((

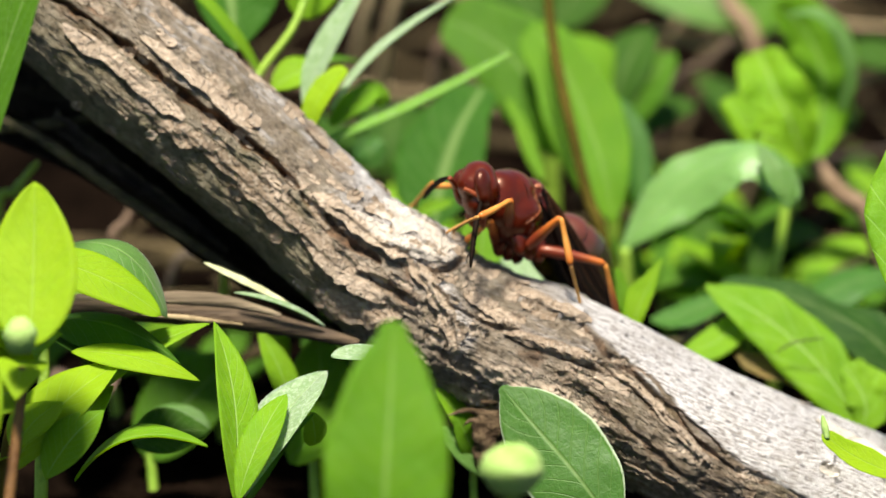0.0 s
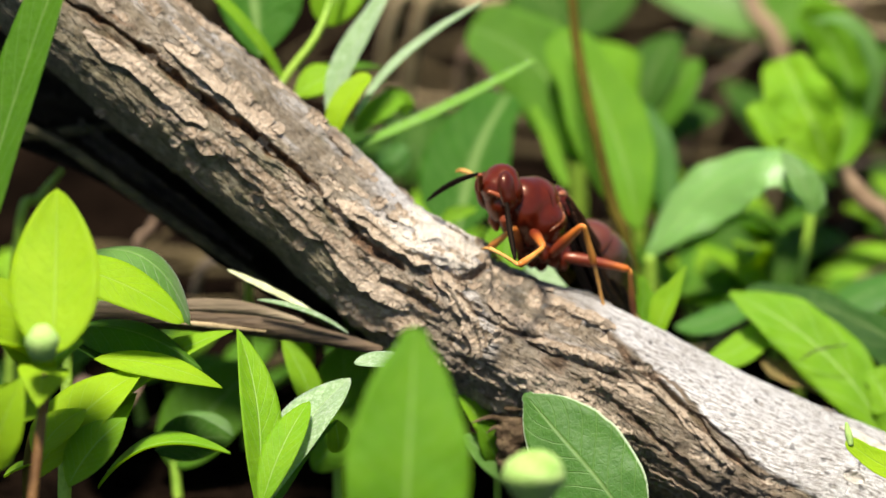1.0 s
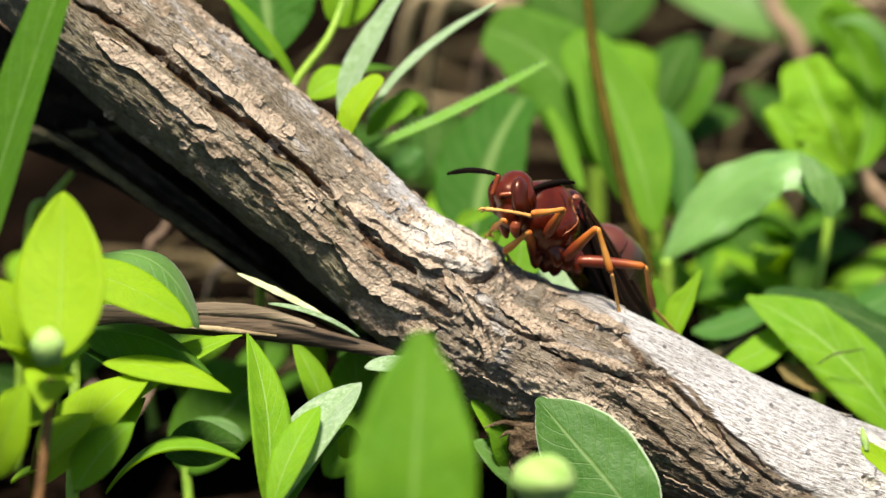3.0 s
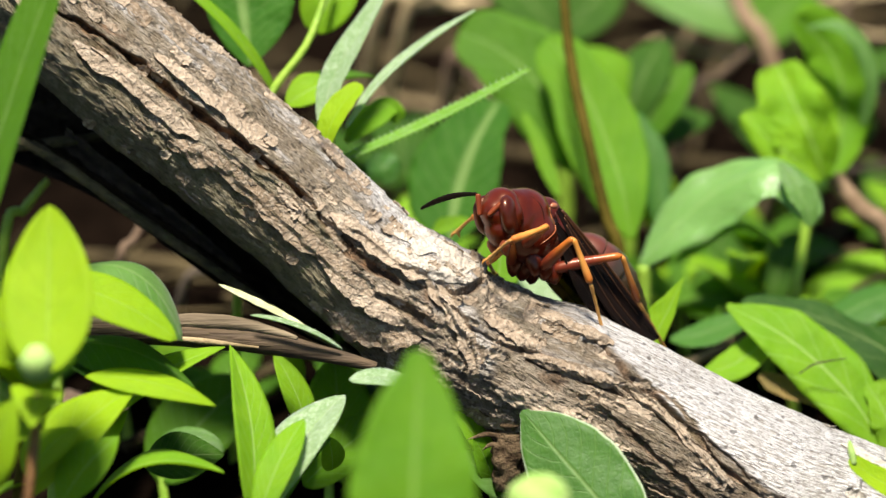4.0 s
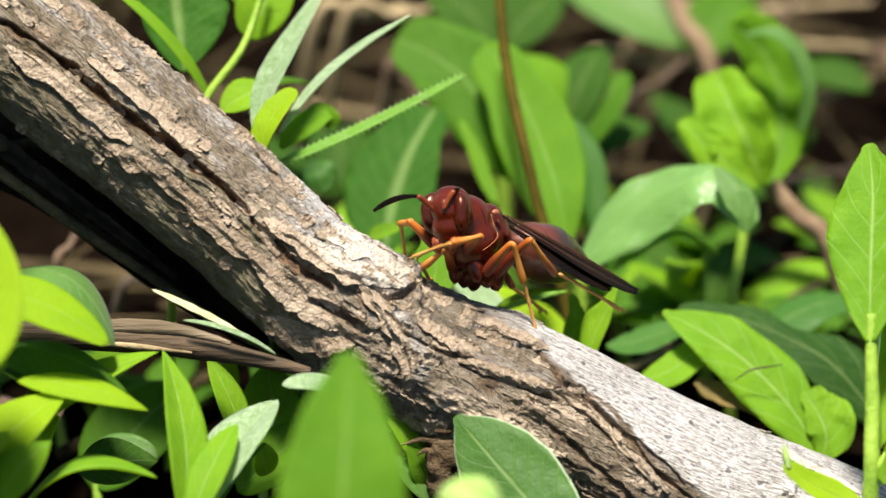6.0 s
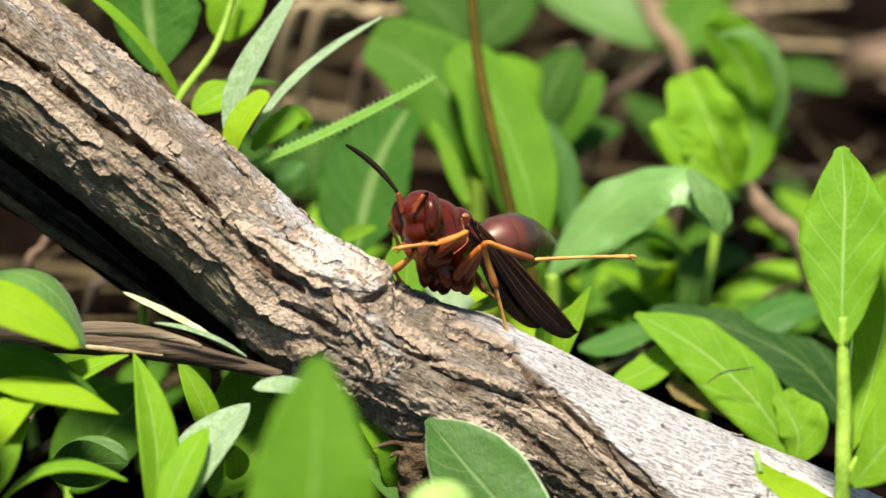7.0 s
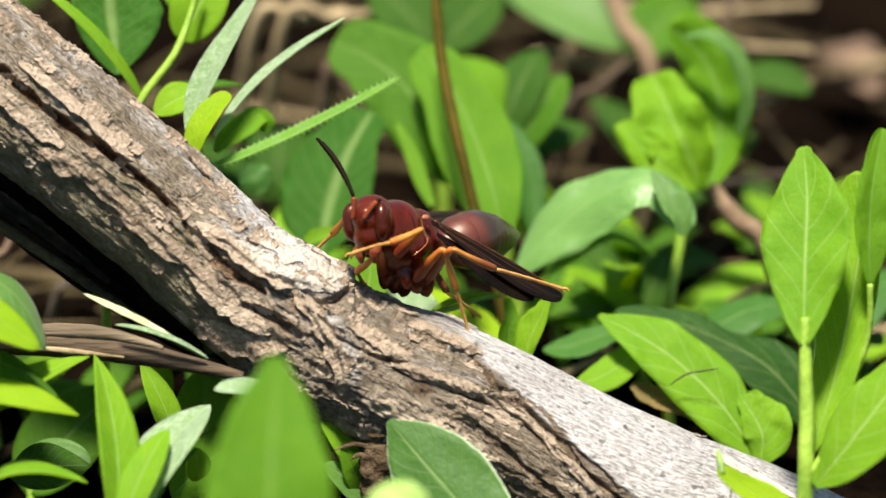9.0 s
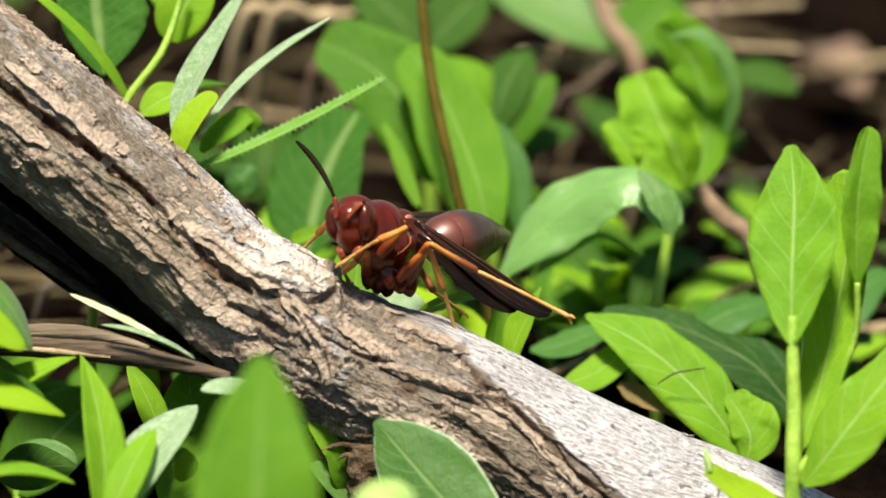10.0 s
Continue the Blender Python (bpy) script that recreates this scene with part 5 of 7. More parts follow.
def build_wasp():
    wasp = thing("wasp", V(6.8, 2.0, 0.7), "dark red paper wasp with orange legs preening on the branch", "wasp")
    body = limb("thorax", blob_bm([
        (1.0, 0, 0.70, 2.5, 2.35, 2.22), (2.3, 0, -0.3, 1.9, 2.15, 2.3), (-0.1, 0, -1.1, 2.6, 2.5, 2.5), (-1.6, 0, 1.0, 1.5, 1.75, 1.7),
        (-2.3, 0, -0.3, 2.0, 2.0, 2.1), (3.2, 0, 0.2, 1.1, 1.2, 1.2), (2.5, 0, 0.85, 1.6, 1.85, 1.50), (0.2, 1.1, -1.0, 2.0, 1.75, 1.9), (0.2, -1.1, -1.0, 2.0, 1.75, 1.9)], 72, 48, 13.0, 0.006), RED, wasp)
    body.matrix_basis = pose(0, 0, 0, 17.0, -26.7, -139.8)
    skin = [v.co.copy() for v in body.data.vertices]

    def on_skin(d):
        d = Vector(d).normalized()
        return max(skin, key=lambda c: c.normalized().dot(d)) * 1.004

    for side in (1, -1):
        for name, way, r, mat, label in (
                ("collar_rim", ((-0.2, 2.3, 1.5), (-0.55, 2.7, 0.6), (-0.5, 2.8, -0.4), (0.1, 2.7, -1.4), (0.8, 2.3, -2.0)), 0.06, PALE_SPOT, "thin pale rim behind the collar"),
                ("seam", ((1.9, 1.6, 1.9), (1.3, 2.1, 1.3), (0.9, 2.5, 0.3), (1.0, 2.5, -0.9)), 0.055, SEAM, "dark seam in the thorax plates"),
                ("seam", ((-1.3, 1.0, 2.0), (-1.4, 1.9, 1.2), (-1.5, 2.2, 0.0), (-1.2, 2.3, -1.4)), 0.055, SEAM, "dark seam in the thorax plates")):
            limb(name, tube_bm([on_skin((x, side * y, z)) for x, y, z in way], [r * 0.6, r, r, r * 0.5], 6, 20), mat, body, label=label)
        ob = limb("tegula", blob_bm([(0, 0, 0, 0.42, 0.22, 0.28), (0.22, 0, -0.08, 0.26, 0.18, 0.18)], 16, 10), TEGULA, body, label="small pale wing-root scale")
        ob.matrix_basis = pose(-0.0003, side * 0.00235, 0.0016)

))

• TASK DIRECTIONS:
Every line should be retyped exactly, with the pictures omitted.

• SOLUTION:
0.0 s
1.0 s
3.0 s
4.0 s
6.0 s
7.0 s
9.0 s
10.0 s
Continue the Blender Python (bpy) script that recreates this scene with part 5 of 7. More parts follow.
def build_wasp():
    wasp = thing("wasp", V(6.8, 2.0, 0.7), "dark red paper wasp with orange legs preening on the branch", "wasp")
    body = limb("thorax", blob_bm([
        (1.0, 0, 0.70, 2.5, 2.35, 2.22), (2.3, 0, -0.3, 1.9, 2.15, 2.3), (-0.1, 0, -1.1, 2.6, 2.5, 2.5), (-1.6, 0, 1.0, 1.5, 1.75, 1.7),
        (-2.3, 0, -0.3, 2.0, 2.0, 2.1), (3.2, 0, 0.2, 1.1, 1.2, 1.2), (2.5, 0, 0.85, 1.6, 1.85, 1.50), (0.2, 1.1, -1.0, 2.0, 1.75, 1.9), (0.2, -1.1, -1.0, 2.0, 1.75, 1.9)], 72, 48, 13.0, 0.006), RED, wasp)
    body.matrix_basis = pose(0, 0, 0, 17.0, -26.7, -139.8)
    skin = [v.co.copy() for v in body.data.vertices]

    def on_skin(d):
        d = Vector(d).normalized()
        return max(skin, key=lambda c: c.normalized().dot(d)) * 1.004

    for side in (1, -1):
        for name, way, r, mat, label in (
                ("collar_rim", ((-0.2, 2.3, 1.5), (-0.55, 2.7, 0.6), (-0.5, 2.8, -0.4), (0.1, 2.7, -1.4), (0.8, 2.3, -2.0)), 0.06, PALE_SPOT, "thin pale rim behind the collar"),
                ("seam", ((1.9, 1.6, 1.9), (1.3, 2.1, 1.3), (0.9, 2.5, 0.3), (1.0, 2.5, -0.9)), 0.055, SEAM, "dark seam in the thorax plates"),
                ("seam", ((-1.3, 1.0, 2.0), (-1.4, 1.9, 1.2), (-1.5, 2.2, 0.0), (-1.2, 2.3, -1.4)), 0.055, SEAM, "dark seam in the thorax plates")):
            limb(name, tube_bm([on_skin((x, side * y, z)) for x, y, z in way], [r * 0.6, r, r, r * 0.5], 6, 20), mat, body, label=label)
        ob = limb("tegula", blob_bm([(0, 0, 0, 0.42, 0.22, 0.28), (0.22, 0, -0.08, 0.26, 0.18, 0.18)], 16, 10), TEGULA, body, label="small pale wing-root scale")
        ob.matrix_basis = pose(-0.0003, side * 0.00235, 0.0016)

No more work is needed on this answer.